Realizado el intercambio verbal, en el periodismo impreso es determinante la parte final: extraer lo importante, reordenarlo y escribirlo de tal manera que llevemos al lector de la mano hasta hacerlo descubrir lo que juzgamos más relevante, lo que da sentido a lo dicho y resalta la importancia de los aspectos clave. Ahí, los periodistas dotados de algún talento literario llevan ventaja sobre los demás, pues son capaces de quitarle las asperezas y repeticiones a la prosa verbal, acomodarla dentro de una sintaxis aceptable, desnudar la ruindad o la ignorancia del entrevistado y, si conviene a los fines periodísticos, dotarla incluso de un brillo que el entrevistado siempre agradece. No se trata de sustituir al entrevistado ni de inventarle declaraciones, sino de servir al lector de la mejor manera.
Y es precisamente el servicio al lector lo que está presente en las páginas que siguen, en las que Alejandro Toledo, hombre de letras metido por azar al periodismo, entrevista a escritores, futbolistas y toreros. La selección es hija de la diaria labor, pero igualmente, de haber estado en espectáculos, en economía o en política, el autor habría buscado el diálogo con las figuras de la farándula, de las finanzas y del poder, pues ya se sabe que el periodismo nos hace recorrer senderos que creíamos ajenos.
En este libro el lector hallará a un periodista de apariencia inocente, a un entrevistador que de las preguntas de rutina pasa en cualquier momento a interrogantes que envuelven una poderosa carga explosiva. Con mansedumbre falaz, Alejandro Toledo se acerca a sus entrevistados y gana su confianza, en ocasiones haciéndoles crecer el ego, y ya instalados en la superioridad, de manera espontánea abren las compuertas de una sinceridad confiada que deja caer las historias en cascada.
Es difícil saber dónde termina la formación académica o libresca de Toledo y dónde es el instinto el que guía sus interrogatorios. Seguramente la ciencia y la espontaneidad se cruzan varias veces a lo largo de una entrevista en la que el reportero se vale de técnicas probadas tanto como de sus capacidades de improvisación. Como buen gambusino, se muestra paciente mientras remueve la tierra, pero es implacable cuando adivina que está a punto de hallar algo valioso. Y cuando ha llenado la talega de pepitas doradas, entonces deja al entrevistado y se aleja para evaluar cada fragmento y dar a cada uno el lugar que le corresponde. Eso lo hace con su talento de escritor, con su aptitud para poner en palabras lo que escuchó y aun lo que adivinó, pues el buen reportero –y sólo el bueno—sabe completar la idea expuesta a medias, acomodar el dato aislado e integrar la historia de tal manera que prenda al lector y lo lleve de la mano hasta el final.
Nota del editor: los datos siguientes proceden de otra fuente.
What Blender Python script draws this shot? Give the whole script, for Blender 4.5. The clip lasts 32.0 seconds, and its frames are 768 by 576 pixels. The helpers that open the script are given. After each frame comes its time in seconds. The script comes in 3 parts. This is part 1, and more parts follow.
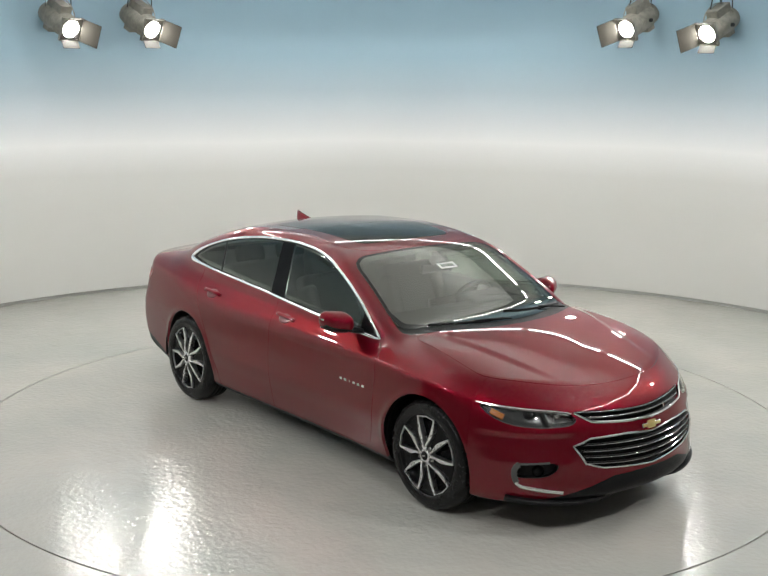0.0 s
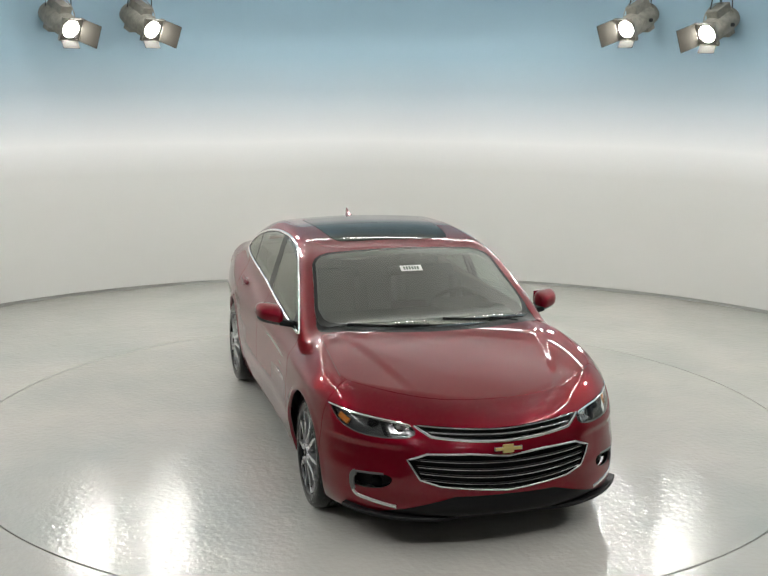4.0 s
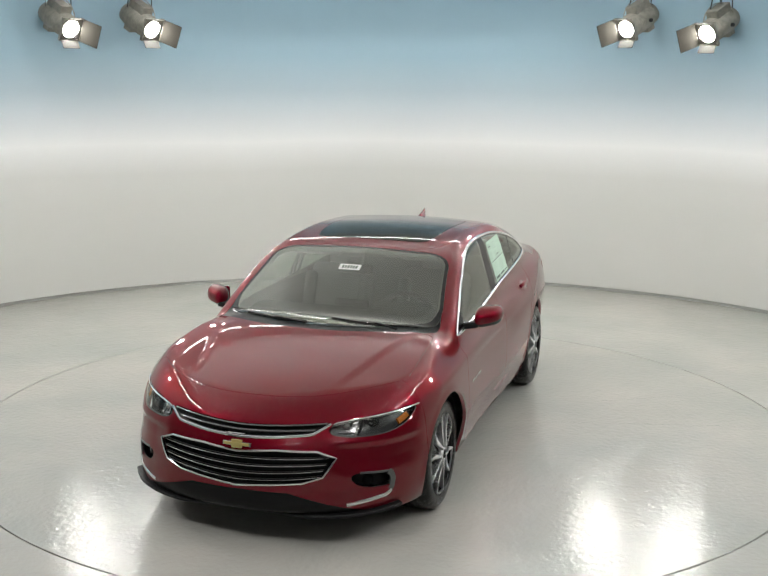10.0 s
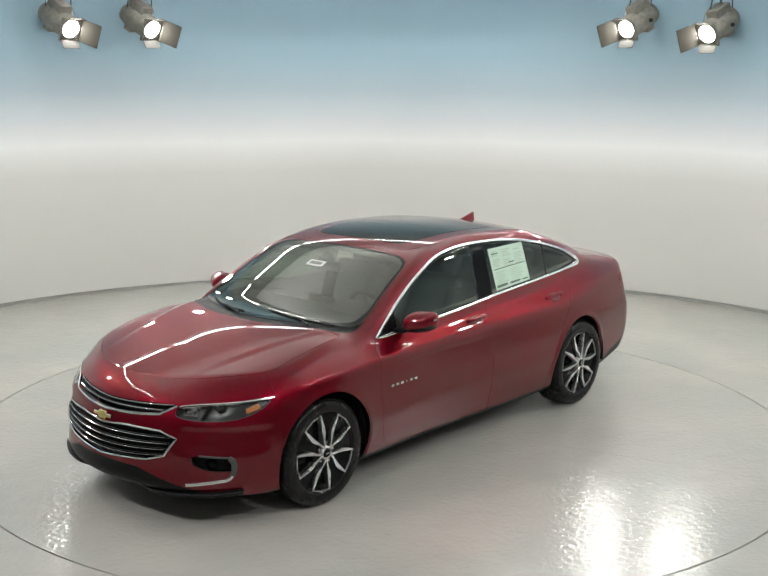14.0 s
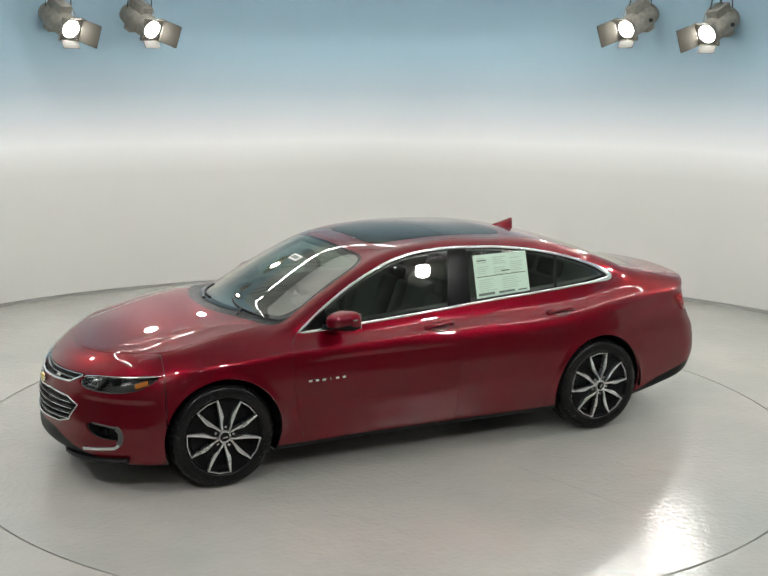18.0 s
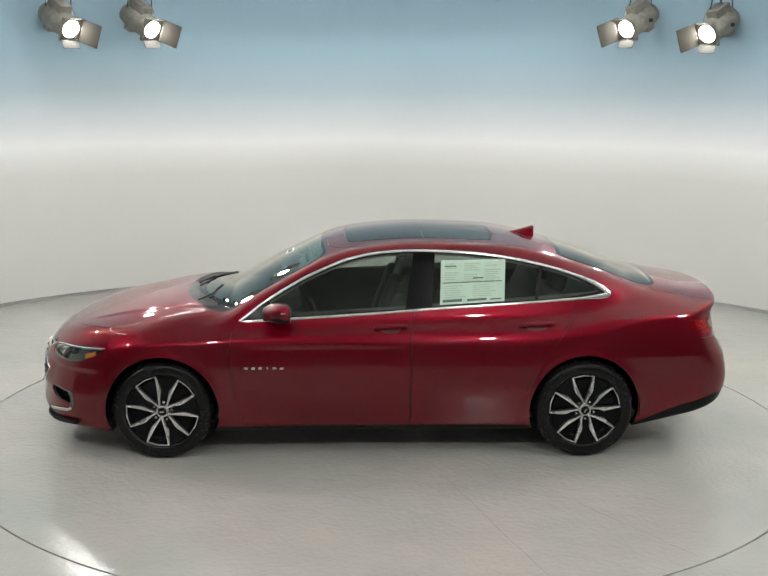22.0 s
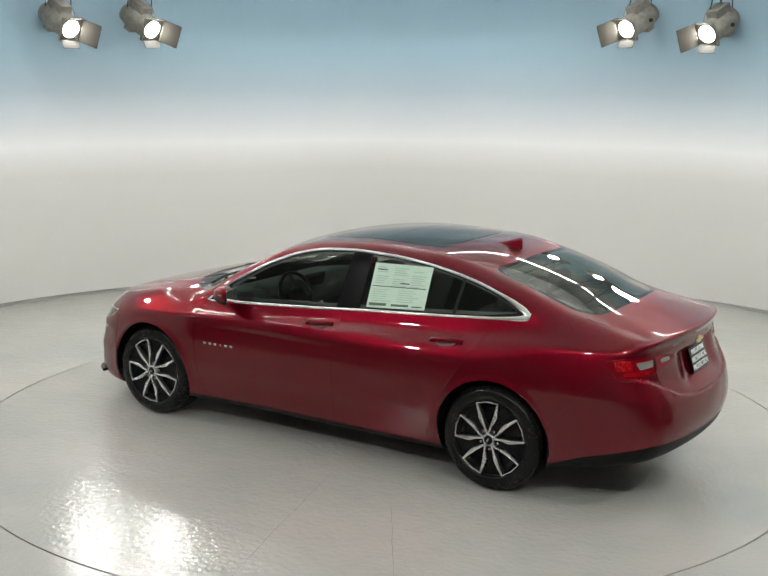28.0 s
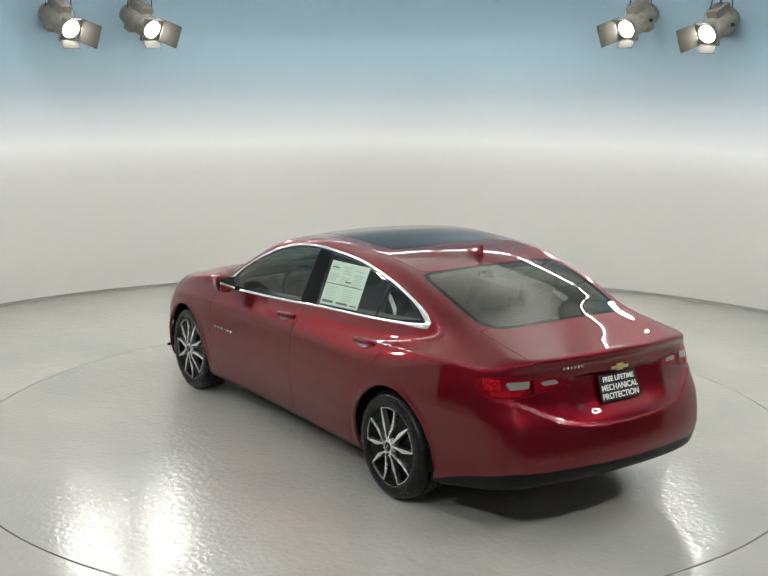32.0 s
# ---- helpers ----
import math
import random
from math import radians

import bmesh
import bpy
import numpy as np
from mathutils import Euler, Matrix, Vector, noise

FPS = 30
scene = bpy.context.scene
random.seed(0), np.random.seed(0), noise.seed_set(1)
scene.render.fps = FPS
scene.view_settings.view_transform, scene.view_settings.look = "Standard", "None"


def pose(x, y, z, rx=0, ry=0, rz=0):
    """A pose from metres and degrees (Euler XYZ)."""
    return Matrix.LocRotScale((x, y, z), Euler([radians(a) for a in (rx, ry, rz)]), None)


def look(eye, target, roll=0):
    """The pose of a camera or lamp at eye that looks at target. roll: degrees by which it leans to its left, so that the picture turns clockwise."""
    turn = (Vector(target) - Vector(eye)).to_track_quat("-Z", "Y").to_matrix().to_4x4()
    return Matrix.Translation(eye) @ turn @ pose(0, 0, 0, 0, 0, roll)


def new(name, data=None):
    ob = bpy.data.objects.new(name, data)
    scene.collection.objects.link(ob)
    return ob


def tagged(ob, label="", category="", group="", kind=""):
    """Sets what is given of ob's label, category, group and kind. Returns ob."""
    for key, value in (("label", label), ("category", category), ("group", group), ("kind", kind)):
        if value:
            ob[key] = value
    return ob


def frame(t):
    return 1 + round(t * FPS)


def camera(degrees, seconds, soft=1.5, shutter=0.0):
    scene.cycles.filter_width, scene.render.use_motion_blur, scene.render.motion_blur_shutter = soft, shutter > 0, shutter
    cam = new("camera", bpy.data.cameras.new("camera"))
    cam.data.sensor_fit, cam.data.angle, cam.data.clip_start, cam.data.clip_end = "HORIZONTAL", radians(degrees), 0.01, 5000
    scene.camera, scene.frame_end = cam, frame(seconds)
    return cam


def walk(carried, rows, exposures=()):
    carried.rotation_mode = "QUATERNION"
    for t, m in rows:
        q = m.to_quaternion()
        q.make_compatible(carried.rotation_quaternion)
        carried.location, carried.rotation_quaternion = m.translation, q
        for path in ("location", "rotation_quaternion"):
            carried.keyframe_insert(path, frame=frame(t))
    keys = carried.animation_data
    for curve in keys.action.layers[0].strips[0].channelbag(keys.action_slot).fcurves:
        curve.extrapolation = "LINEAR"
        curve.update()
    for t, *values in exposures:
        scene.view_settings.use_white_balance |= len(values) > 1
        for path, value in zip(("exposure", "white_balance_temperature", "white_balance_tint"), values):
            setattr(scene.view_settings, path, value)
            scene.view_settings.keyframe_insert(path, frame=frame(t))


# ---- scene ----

Alejandro Toledo conoce y acata las exigencias de veracidad del periodismo, pero al poseer los secretos de la alquimia literaria trasmuta la materia vil en metal precioso y combina las palabras de manera que no traiciona al declarante, pero le da una claridad y precisión de la que carece.
Pero dejemos aquí estas líneas. A un escritor se le juzga por sus textos. Los de Alejandro Toledo son muy buenos, y el lector de este libro podrá comprobarlo.